Lolo s’est posé a Tarfaya, Eddy à Saint Louis, Camille à Dakar : tout l’équipage Azur 6 s’est badigeonné de légende.
La statue de la renaissance de Dakar
Pour l’anecdote, le contrôleur aérien nous a demandé de nous presser un peu dans le tour de piste sans aucune raison visible à première vue. Au sol, nous voyons l’avion présidentiel derrière nous. Nous comprenons que nous devions dégager le passage pour Monsieur le Président de la République du Sénégal. Un honneur.

A l'arrivée à Dakar, Eddy a monté un plan pour aller porter la bonne parole des études supérieures, dans un lycée de Dakar. Le prof qui vient nous chercher ne peut s'empêcher de rire quand il nous voit débarquer à 2, alors qu’il est venu avec un bus de 60 personnes. On traverse Dakar à 8 dans un énorme bus, alors que nous croisons des tas de gens entassés dans des petits bus qui ressemblent à la voiture de Bob Marley. Tiens, une stèle à la mémoire de Jean Mermoz. Il y a carrément un quartier qui porte son nom. Difficile d’échapper au raid Latécoère.

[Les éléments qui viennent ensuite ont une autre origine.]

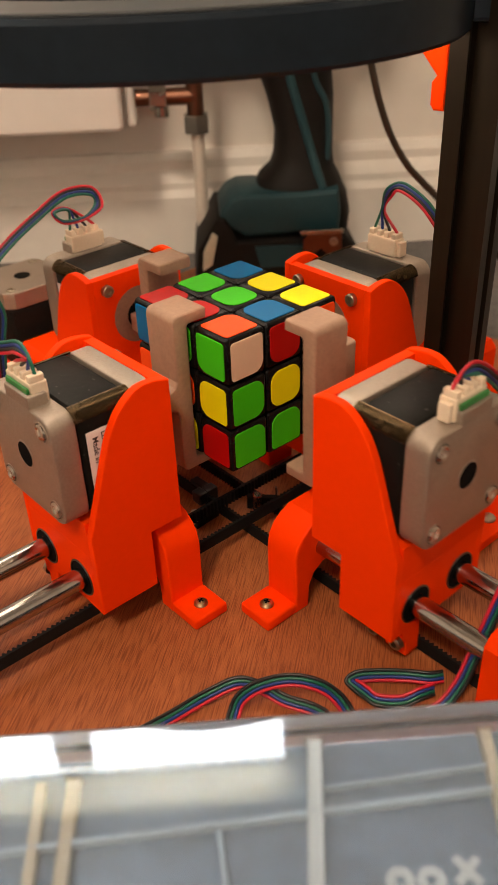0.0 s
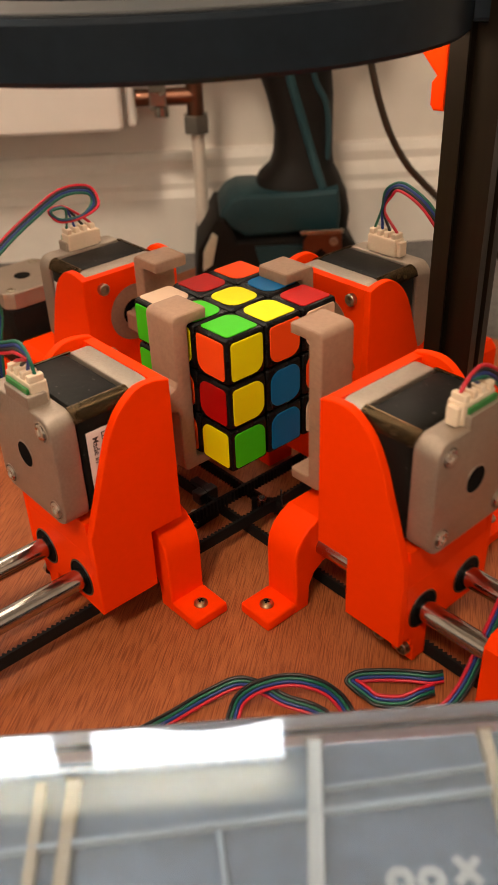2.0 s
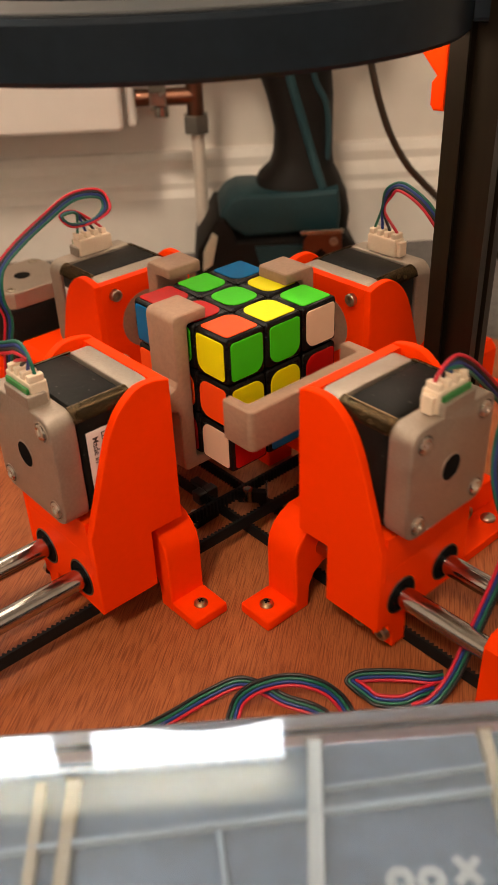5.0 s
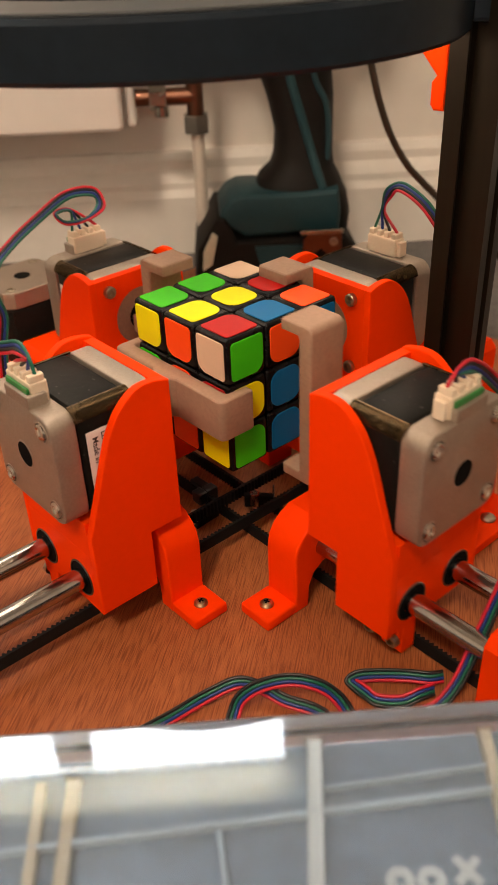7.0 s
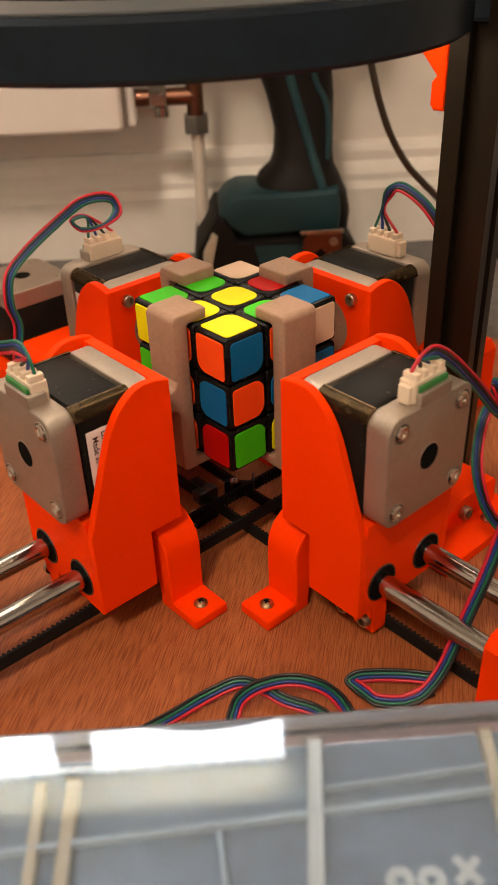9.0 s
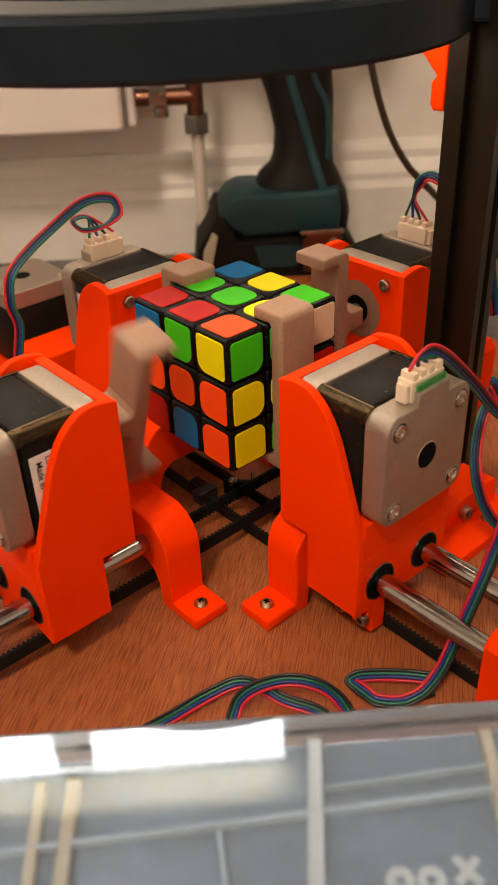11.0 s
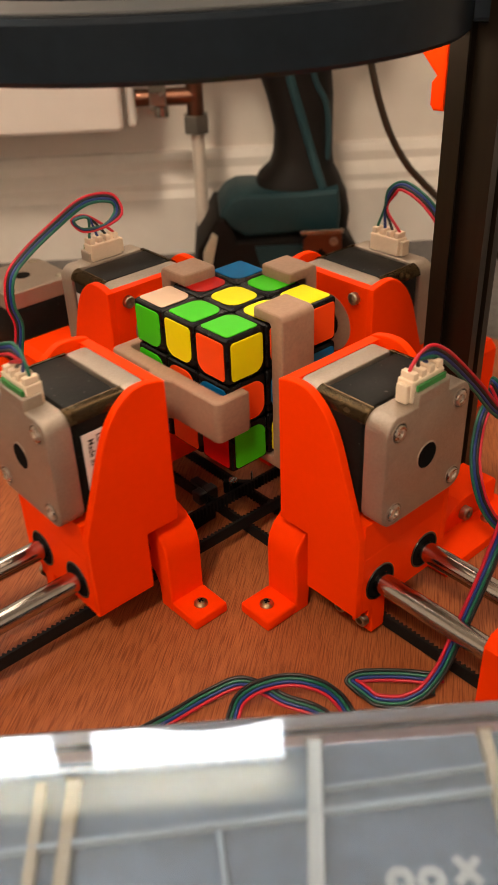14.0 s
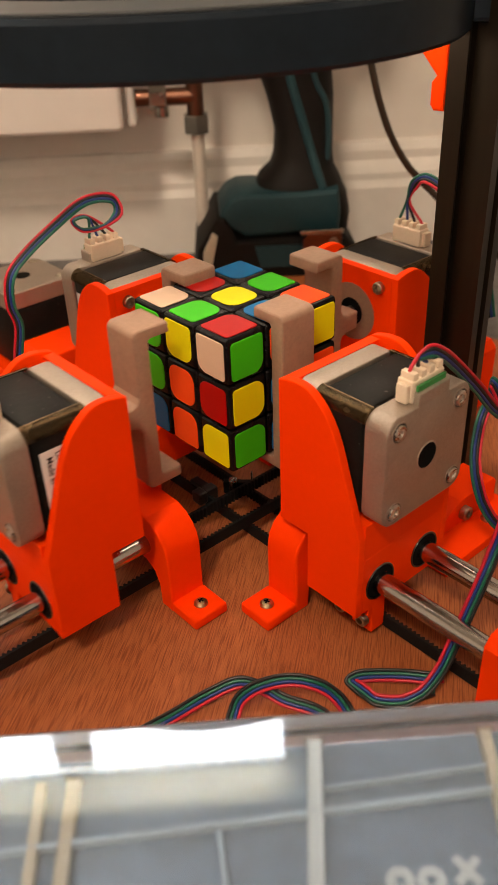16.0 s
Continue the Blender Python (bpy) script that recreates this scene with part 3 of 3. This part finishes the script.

Stèle de Mermoz sur un rond point dans le quartier du même nom
Notre contact sur place est M. Simon Goudiaby qui est le responsable des classes préparatoires aux grandes écoles de l’école Sacrée Cœur de Dakar. Notre présence est une initiative Azur 6. L’école Sacrée Cœur est un réservoir de talents sénégalais qui envoie leurs élèves passer leur diplôme d’ingénieur en France. Soit du côté dans La Rochelle ou en Normandie grâce à des accords. L'école d'ingénieurs qui nous concerne est l’ESIGELEC de Rouen. Eddy en est sorti diplômé en 2015 après 3 ans d’études. L’idée de cette rencontre est de créer là aussi un lien entre les étudiants de Rouen et ceux de Dakar qui sont amenés à se retrouver à l’ESIGELEC, le moment venu. Le temps nous manque mais nous allons tout de même dans l’école de Simon.
L'école Sacrée Coeur de Dakar
Dans un amphithéâtre rempli d’une cinquantaine d’étudiants en classe préparatoires, nous sommes attendus sur scène assis à la table, façon conférence de presse. Après les présentations, l’échange débute. Eddy a prévu une présentation de l’école avec des photos et des vidéos malheureusement nous n’aurons pas le temps de les montrer. Nous improvisons un dialogue. L’idée est de raconter comment et pourquoi nous sommes devant eux aujourd’hui et leur parler de leur potentiel futur à l’ESIGELEC. Quelques questions sont posées sur le parcours d’Eddy : est-ce possible de faire pilote et ingénieur ? Qu’est-ce que c’est vraiment un ingénieur ? Est-ce que ça paie bien ? Quelles sont les débouchés ?
La réalité est qu’ils ne font que de la théorie. Pas de pratique car pas de matériel. Ils passent donc des sélections à la fin de leur scolarité pour intégrer l’école. Ensuite, ils sont envoyés dans un pays qu’ils ne connaissent pas dans un environnement différent pour étudier des domaines qu’ils n’ont vus que sur le papier. Et malgré tout, ils arrivent à l’école et ils réussissent leur parcours. L’histoire est prodigieuse. Il est donc tout naturel de les intégrer à la famille ESIGELEC le plus tôt possible et leur parler de ce qui les attend pour les motiver et les rassurer. Leur action est une forme de courage.
L'amphithéâtre où nous avons pu rencontrer les jeunes

Le directeur de l'école, Azur 6, et le responsable de filière M.Goudiaby
Les étudiants semblent ravis de l’entrevue et ils viennent nous saluer à la fin de la présentation avec le plus grand des respect, ce qui ne manque pas de nous toucher. Nous terminons notre visite par un petit tour dans l’école pour observer les installations. Il faut aller raconter et montrer tout ça aux étudiants de l’ESIGELEC pour qu’ils soient conscients de la chance qu’ils ont d’avoir un tel mélange de cultures dans une école.
Simon Goudiaby posant fièrement devant sa classe prépa

Une rencontre au sommet dans son bureau

La salle de classe des prépas
Après ça, nous sommes raccompagnés en taxi par Simon Goudiaby qui nous emmène à l’ambassade française pour une réception donnée en l’honneur du Raid.
Pourris, en combinaison. C'était à parier. Les autres nous rejoignent. On passe la soirée à admirer la baie sur l’escalier monumental, en mâchouillant des petits fours et en discutant avec des cadets de l'armée de l’air sénégalaise. Nous sommes crevés, crasseux, mais très heureux d'être là.
Accueil du Raid à l'ambassade de France au Sénégal
Pour certains, c’est la fin du voyage, pour d’autres, c’est le début du retour. Nous avons une pensée pour les deux d’entre nous qui n’arriveront jamais.



1 commentaire:

  1. Bravo pour cet Aller au bout de la Ligne en sa partie africaine. Sûr que les deux d'entre vous qui sont maintenant sous d'autres cieux en auraient été contents. La Ligne est passée et continuera,dans l'esprit d'abnegation et de courage des premiers pionniers que le Raid contribue à nous remémorer. JFD.